Process optimization of a non-circular drawing sequence based on multi-surrogate assisted meta-heuristic algorithms

Abstract

Process optimization of a Non-circular drawing (NCD) sequence of a pearlitic steel wire was performed to improve the mechanical properties of a drawn wire based on surrogate assisted meta-heuristic algorithms. The objective function was introduced to minimize inhomogeneity of effective strain distribution at the cross-section of the drawn wire, which could deteriorate delamination characteristics of the drawn wires. The design variables introduced were die geometry and reduction of area of the NCD sequence. Several surrogate models and their combinations with the weighted sum technique were utilized.
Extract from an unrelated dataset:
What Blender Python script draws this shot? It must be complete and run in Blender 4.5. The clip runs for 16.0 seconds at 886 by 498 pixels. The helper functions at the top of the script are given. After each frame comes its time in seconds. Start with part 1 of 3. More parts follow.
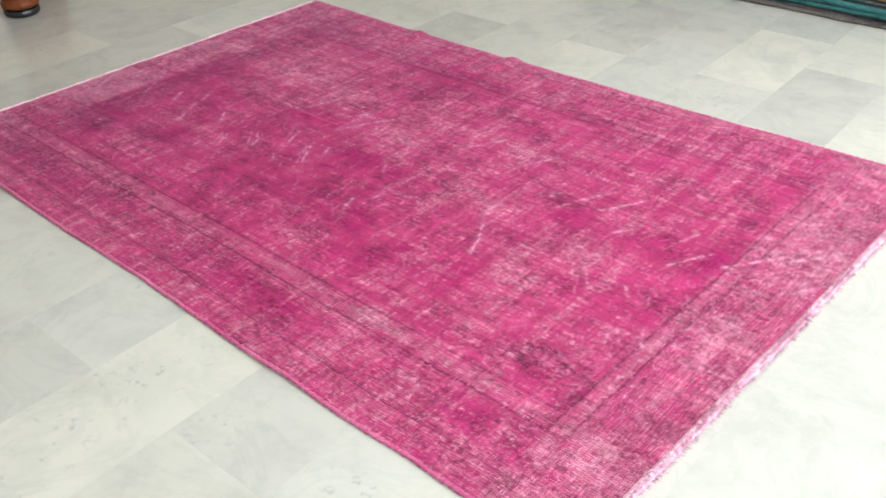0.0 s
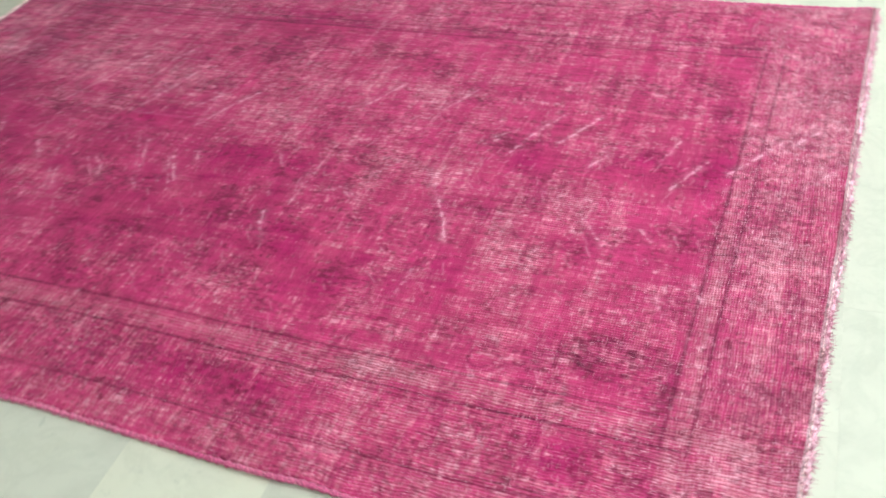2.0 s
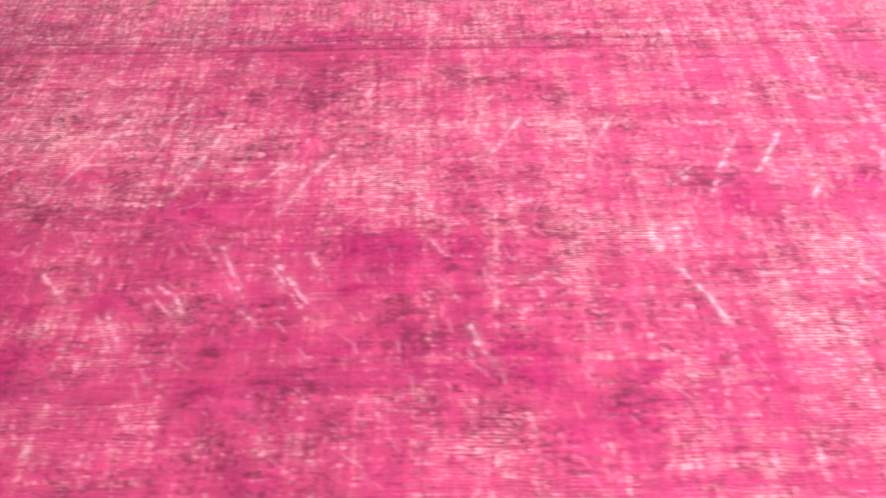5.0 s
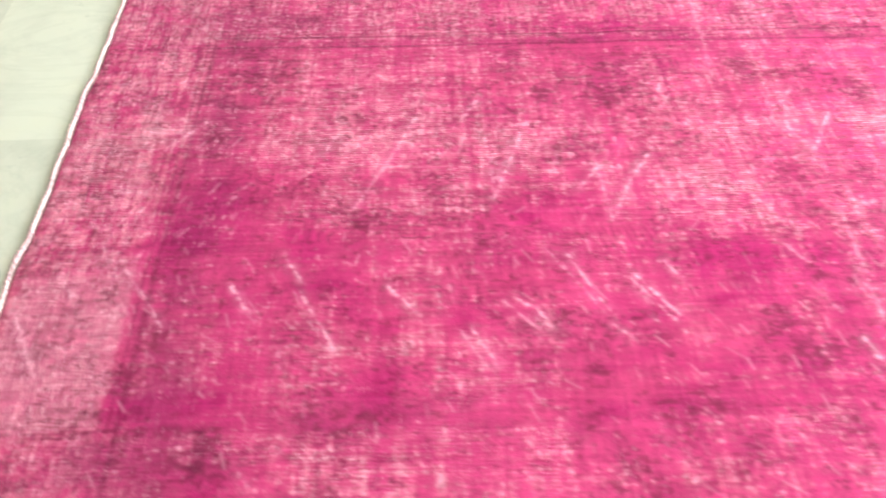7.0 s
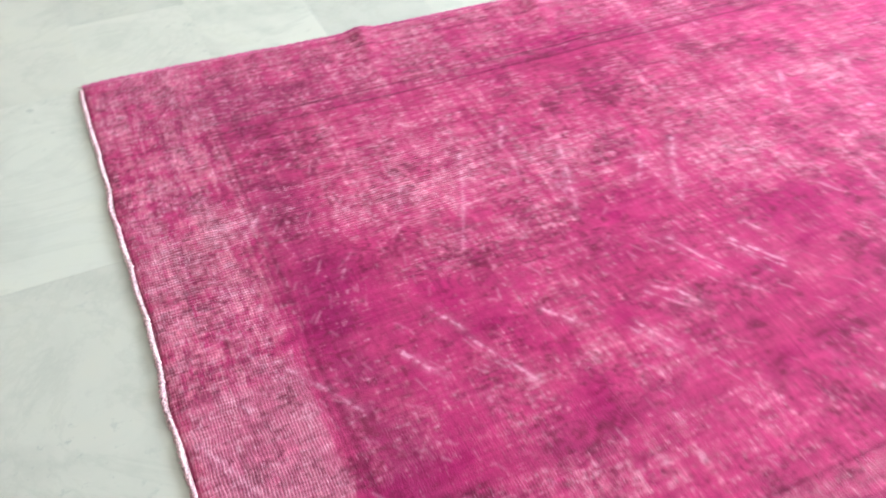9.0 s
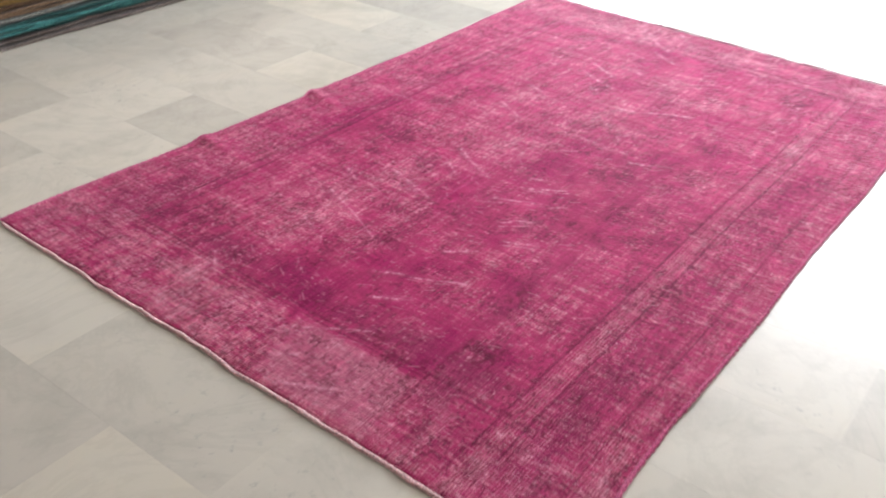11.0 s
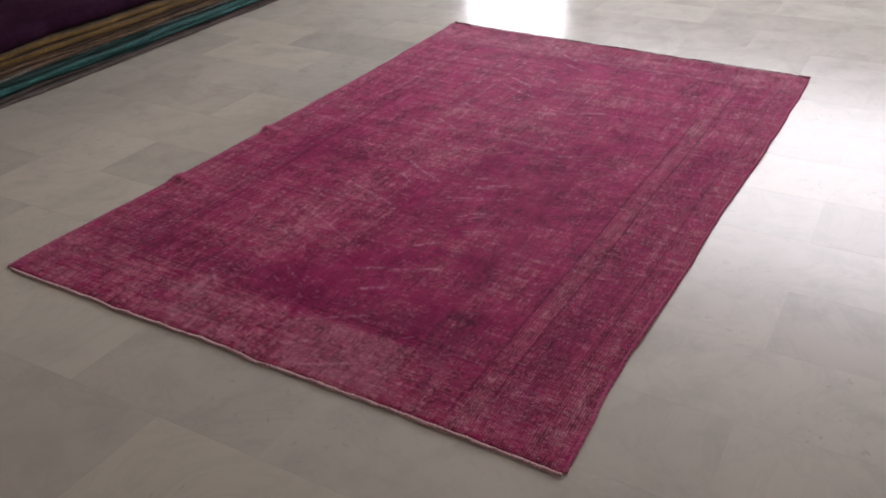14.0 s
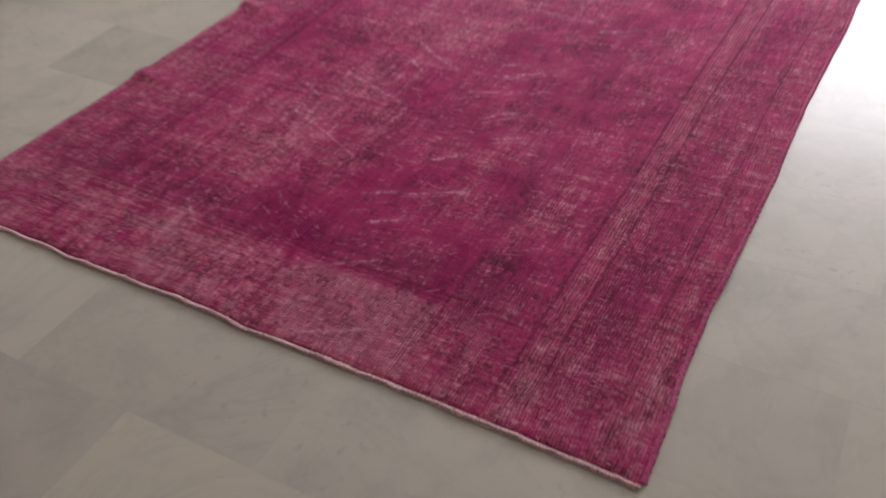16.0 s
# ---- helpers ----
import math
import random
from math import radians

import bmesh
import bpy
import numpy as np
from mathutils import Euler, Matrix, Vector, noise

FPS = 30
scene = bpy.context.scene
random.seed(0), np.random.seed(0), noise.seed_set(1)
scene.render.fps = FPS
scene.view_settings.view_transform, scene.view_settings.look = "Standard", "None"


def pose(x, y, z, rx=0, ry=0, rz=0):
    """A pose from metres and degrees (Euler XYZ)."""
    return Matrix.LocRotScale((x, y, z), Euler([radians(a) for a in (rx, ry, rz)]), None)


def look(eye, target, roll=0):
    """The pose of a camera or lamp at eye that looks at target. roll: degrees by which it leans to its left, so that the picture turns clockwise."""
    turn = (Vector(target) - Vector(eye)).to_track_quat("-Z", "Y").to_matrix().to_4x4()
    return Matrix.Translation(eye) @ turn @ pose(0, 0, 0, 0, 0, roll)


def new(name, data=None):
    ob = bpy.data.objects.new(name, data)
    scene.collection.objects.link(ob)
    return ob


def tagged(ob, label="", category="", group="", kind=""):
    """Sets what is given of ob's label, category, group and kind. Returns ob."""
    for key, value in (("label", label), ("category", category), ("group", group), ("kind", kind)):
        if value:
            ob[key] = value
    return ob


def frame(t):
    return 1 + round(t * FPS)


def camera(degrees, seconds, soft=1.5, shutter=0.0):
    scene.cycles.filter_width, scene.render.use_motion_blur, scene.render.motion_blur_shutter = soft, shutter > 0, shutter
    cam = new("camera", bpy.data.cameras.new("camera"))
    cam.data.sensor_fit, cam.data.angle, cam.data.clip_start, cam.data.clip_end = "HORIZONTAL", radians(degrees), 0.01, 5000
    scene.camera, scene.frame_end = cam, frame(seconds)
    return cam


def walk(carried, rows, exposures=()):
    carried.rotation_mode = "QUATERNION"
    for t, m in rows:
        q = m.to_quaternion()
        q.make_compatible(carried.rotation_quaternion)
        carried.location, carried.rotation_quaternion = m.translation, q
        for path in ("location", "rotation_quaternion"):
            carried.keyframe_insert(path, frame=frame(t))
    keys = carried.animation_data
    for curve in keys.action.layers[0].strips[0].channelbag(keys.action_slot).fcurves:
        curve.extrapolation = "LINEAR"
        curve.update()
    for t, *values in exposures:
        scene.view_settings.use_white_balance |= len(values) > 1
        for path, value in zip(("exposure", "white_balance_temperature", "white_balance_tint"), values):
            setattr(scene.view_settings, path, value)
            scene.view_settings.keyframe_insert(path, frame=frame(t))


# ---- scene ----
cam = camera(53.1, 16.0, soft=1.75, shutter=0.8)
EXPOSURES = [(0, -0.24, 6450, 8), (1, -0.24, 6500, 4), (2, -0.35, 6600, -5), (2.5, -0.35, 6700, -10), (3.2, 0.02, 6750, -12), (5.5, 0.57, 7000, -15), (6.5, 0.67, 6850, -8), (8, 0.73, 6500, 0), (8.5, 0.61, 6250, 0), (9, 0.4, 6000, 3), (9.5, 0.49, 5950, 4), (11.8, -0.9, 7170, 23), (12.5, -1.3, 7170, 24), (13.5, -1.62, 7170, 25), (14.5, -1.66, 7170, 25), (15, -1.66, 7220, 25), (15.5, -1.58, 7170, 25), (16, -1.25, 7070, 23)]
PATH = [
    (0, (3.341, -0.925, 1.409), (2.237, 0.315, 0.294), -1.6),
    (0.5, (3.261, -0.96, 1.393), (2.192, 0.293, 0.26), -2.5),
    (1, (3.129, -0.894, 1.362), (2.166, 0.384, 0.162), -4.7),
    (1.5, (2.929, -0.742, 1.356), (2.065, 0.548, 0.095), -9.3),
    (2, (2.688, -0.7, 1.334), (2.03, 0.643, 0.007), -8.7),
    (2.5, (2.437, -0.702, 1.33), (1.972, 0.704, -0.014), -7.4),
    (3, (2.283, -0.584, 1.295), (1.924, 0.82, -0.082), -6.7),
    (3.2, (2.223, -0.528, 1.298), (1.931, 0.877, -0.094), -6.2),
    (5.3, (1.403, -0.301, 1.271), (1.408, 1.074, -0.181), -0.7),
    (5.5, (1.356, -0.265, 1.265), (1.331, 1.103, -0.195), -1.8),
    (6, (1.182, -0.248, 1.25), (1.126, 1.11, -0.217), -2.2),
    (6.5, (0.944, -0.285, 1.268), (0.947, 1.089, -0.186), -1.2),
    (7, (0.798, -0.236, 1.243), (0.816, 1.122, -0.225), -0.8),
    (7.5, (0.632, -0.093, 1.244), (0.711, 1.238, -0.246), -1.4),
    (8, (0.432, -0.012, 1.245), (0.662, 1.295, -0.251), 1.2),
    (8.5, (0.199, 0.016, 1.278), (0.633, 1.242, -0.242), 2.1),
    (9, (0.046, -0.107, 1.295), (0.655, 1.16, -0.127), 1.8),
    (9.5, (-0.126, -0.23, 1.346), (0.687, 0.975, -0.026), 2.2),
    (9.7, (-0.248, -0.243, 1.349), (0.678, 0.919, 0.01), 2.3),
    (11.8, (-1.281, -0.495, 1.407), (0.19, 0.395, 0.386), -1.3),
    (12, (-1.343, -0.473, 1.425), (0.144, 0.355, 0.375), -1.8),
    (12.5, (-1.384, -0.482, 1.436), (0.099, 0.329, 0.368), -1.9),
    (13, (-1.367, -0.519, 1.444), (0.122, 0.342, 0.423), -1.7),
    (13.5, (-1.356, -0.525, 1.441), (0.128, 0.352, 0.426), -1.8),
    (14, (-1.358, -0.524, 1.439), (0.119, 0.362, 0.422), -2.0),
    (14.5, (-1.362, -0.509, 1.439), (0.106, 0.384, 0.415), -2.0),
    (15, (-1.362, -0.428, 1.42), (0.094, 0.465, 0.379), -2.4),
    (15.5, (-1.204, -0.323, 1.373), (0.192, 0.528, 0.222), -4.1),
    (16, (-0.916, -0.197, 1.347), (0.369, 0.601, 0.039), -4.3),
]
walk(cam, [(t, look(eye, target, roll)) for t, eye, target, roll in PATH], EXPOSURES)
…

In the process optimization of the NCD sequence, the surrogate models were used to predict effective strain distributions at the cross-section of the drawn wire. Optimization using Differential evolution (DE) algorithm was performed, while the objective function was calculated from the predicted effective strains. The accuracy of all surrogate models was investigated, while optimum results were compared with the previous study available in the literature. It was found that hybrid surrogate models can improve prediction accuracy compared to a single surrogate model. The best result was obtained from the combination of Kriging (KG) and Support vector regression (SVR) models, while the second best was obtained from the combination of four surrogate models: Polynomial response surface (PRS), Radial basic function (RBF), KG, and SVR. The optimum results found in this study showed better effective strain homogeneity at the cross-section of the drawn wire with the same total reduction of area of the previous work available in the literature for fewer number of passes. The multi-surrogate models with the weighted sum technique were found to be powerful in improving the delamination characteristics of the drawn wire and reducing the production cost.